The Department of Finance said the latest fiscal incentives rationalization bill filed in Congress, if enacted into law, would pave the way for an era of reform that would address the wastage of potential government revenues.
In a statement, Finance Secretary Cesar Purisima reiterated the DOF’s support for the rationalization of the way incentives were being granted to businesses. The measure is aimed at plugging revenue leakage brought about by the careless granting of tax- and duty-free privileges.
“This bill will help us trim waste from government spending and will help us free up fiscal space to invest in our people and our infrastructure,” Purisima said on Monday.
Under House Bill No. 2765 filed recently, government agencies extending fiscal incentives to businesses and industries would be required to specify the proposed amount of tax- and duty-free privileges they intend to extend. Also, they will be required to state the objectives of the perks.
Incentives that have not yielded the stated objectives by the end of the given period would be subject for removal.
“This [bill] will make it easier for us to discontinue incentives that are either misaligned with our goals or are given to industries that are already mature. Likewise, this bill will help us identify which sectors use incentives most effectively in bringing benefits to the Filipino people,” Purisima said.
The latest fiscal incentives rationalization bill, filed by Rep. Luigi Quisumbing of the 6th district of Cebu, was in line with the DOF’s position seeking the removal of tax- and duty-free privileges that were deemed “redundant.” Finance officials said such a proposal had been languishing in Congress for about 15 years now.

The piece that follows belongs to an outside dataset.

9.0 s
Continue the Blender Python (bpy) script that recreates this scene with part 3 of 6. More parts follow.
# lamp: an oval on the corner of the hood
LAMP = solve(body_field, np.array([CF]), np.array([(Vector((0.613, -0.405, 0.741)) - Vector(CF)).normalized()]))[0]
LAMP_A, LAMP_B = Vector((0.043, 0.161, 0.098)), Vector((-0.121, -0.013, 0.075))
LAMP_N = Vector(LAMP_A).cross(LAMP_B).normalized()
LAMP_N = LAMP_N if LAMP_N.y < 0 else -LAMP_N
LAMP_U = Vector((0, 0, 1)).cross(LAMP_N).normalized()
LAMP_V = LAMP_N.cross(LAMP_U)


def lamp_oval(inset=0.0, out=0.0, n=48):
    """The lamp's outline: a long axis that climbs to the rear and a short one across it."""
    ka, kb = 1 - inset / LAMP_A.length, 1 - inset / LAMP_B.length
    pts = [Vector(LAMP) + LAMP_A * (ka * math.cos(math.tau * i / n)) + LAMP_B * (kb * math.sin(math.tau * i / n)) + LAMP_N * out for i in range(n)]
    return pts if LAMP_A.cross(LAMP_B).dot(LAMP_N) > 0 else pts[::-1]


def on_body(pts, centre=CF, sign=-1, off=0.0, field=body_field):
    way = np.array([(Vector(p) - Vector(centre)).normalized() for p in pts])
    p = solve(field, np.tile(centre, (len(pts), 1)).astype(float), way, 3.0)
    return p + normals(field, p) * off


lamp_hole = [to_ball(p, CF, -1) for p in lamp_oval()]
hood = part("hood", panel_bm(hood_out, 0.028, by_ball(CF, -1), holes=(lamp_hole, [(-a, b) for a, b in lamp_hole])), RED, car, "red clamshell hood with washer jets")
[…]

Purisima said the Congress should give due attention to the bill this time to curb substantial foregone revenues for the government.
According to the Bureau of Internal Revenue, the fiscal incentives rationalization bill, if implemented, may help the government generate about P19 billion in additional revenue a year.
Revenue Commissioner Kim Henares said there were too many unnecessary incentives. These include those granted to businesses that would have invested in the country and would have been profitable even without the tax breaks.
Henares earlier cited the housing development sector as an example. She said real estate developers should not be granted fiscal incentives. If the government wants housing to be afforded by the masses, Henares said, it would be better to grant direct cash housing subsidies to the poor.
The BIR chief said that following the Sin Tax Reform bill, which was enacted into law in January, the fiscal incentives rationalization bill would again test the ability of Congress to pass a measure that was expected to face stiff opposition.
The Sin Tax Reform bill, which raised the taxes on cigarettes and alcoholic beverages, also took about 15 years before it was finally enacted into law, Henares said.